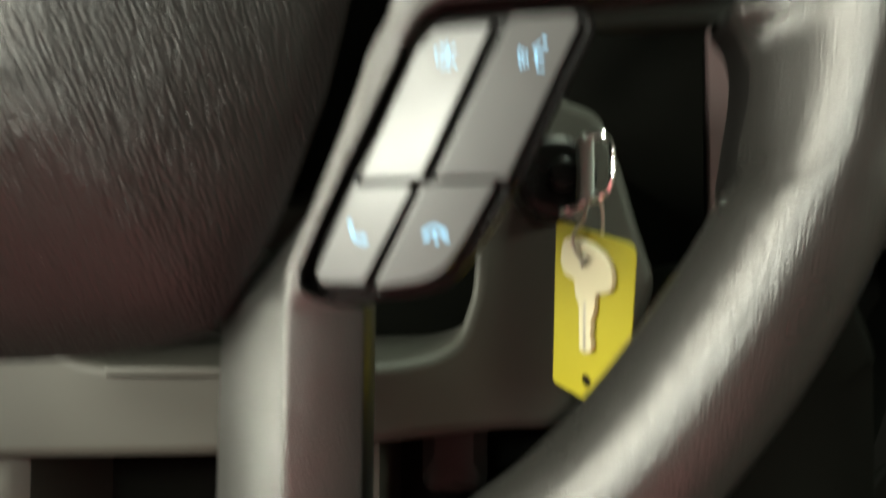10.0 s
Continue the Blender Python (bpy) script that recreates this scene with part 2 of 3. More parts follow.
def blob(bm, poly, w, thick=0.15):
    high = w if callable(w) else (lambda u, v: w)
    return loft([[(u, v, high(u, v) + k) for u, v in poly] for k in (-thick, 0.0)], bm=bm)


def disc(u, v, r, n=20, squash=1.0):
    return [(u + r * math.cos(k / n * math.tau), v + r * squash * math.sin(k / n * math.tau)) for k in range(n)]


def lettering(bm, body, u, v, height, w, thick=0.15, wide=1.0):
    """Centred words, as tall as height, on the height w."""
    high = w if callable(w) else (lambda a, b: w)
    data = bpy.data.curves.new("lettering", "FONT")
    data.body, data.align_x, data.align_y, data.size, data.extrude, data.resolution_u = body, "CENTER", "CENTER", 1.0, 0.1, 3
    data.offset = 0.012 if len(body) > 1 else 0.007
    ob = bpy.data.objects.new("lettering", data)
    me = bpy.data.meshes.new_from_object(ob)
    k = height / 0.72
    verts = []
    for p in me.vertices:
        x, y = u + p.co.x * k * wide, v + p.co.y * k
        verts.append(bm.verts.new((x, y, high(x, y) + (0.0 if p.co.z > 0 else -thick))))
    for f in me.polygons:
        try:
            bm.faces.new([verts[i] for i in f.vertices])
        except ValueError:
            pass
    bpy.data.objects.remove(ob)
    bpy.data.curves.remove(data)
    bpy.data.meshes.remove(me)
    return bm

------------

What is being asked. Go through the listing above and quote it exactly, apart from its images.

Full response.
10.0 s
Continue the Blender Python (bpy) script that recreates this scene with part 2 of 3. More parts follow.
def blob(bm, poly, w, thick=0.15):
    high = w if callable(w) else (lambda u, v: w)
    return loft([[(u, v, high(u, v) + k) for u, v in poly] for k in (-thick, 0.0)], bm=bm)


def disc(u, v, r, n=20, squash=1.0):
    return [(u + r * math.cos(k / n * math.tau), v + r * squash * math.sin(k / n * math.tau)) for k in range(n)]


def lettering(bm, body, u, v, height, w, thick=0.15, wide=1.0):
    """Centred words, as tall as height, on the height w."""
    high = w if callable(w) else (lambda a, b: w)
    data = bpy.data.curves.new("lettering", "FONT")
    data.body, data.align_x, data.align_y, data.size, data.extrude, data.resolution_u = body, "CENTER", "CENTER", 1.0, 0.1, 3
    data.offset = 0.012 if len(body) > 1 else 0.007
    ob = bpy.data.objects.new("lettering", data)
    me = bpy.data.meshes.new_from_object(ob)
    k = height / 0.72
    verts = []
    for p in me.vertices:
        x, y = u + p.co.x * k * wide, v + p.co.y * k
        verts.append(bm.verts.new((x, y, high(x, y) + (0.0 if p.co.z > 0 else -thick))))
    for f in me.polygons:
        try:
            bm.faces.new([verts[i] for i in f.vertices])
        except ValueError:
            pass
    bpy.data.objects.remove(ob)
    bpy.data.curves.remove(data)
    bpy.data.meshes.remove(me)
    return bm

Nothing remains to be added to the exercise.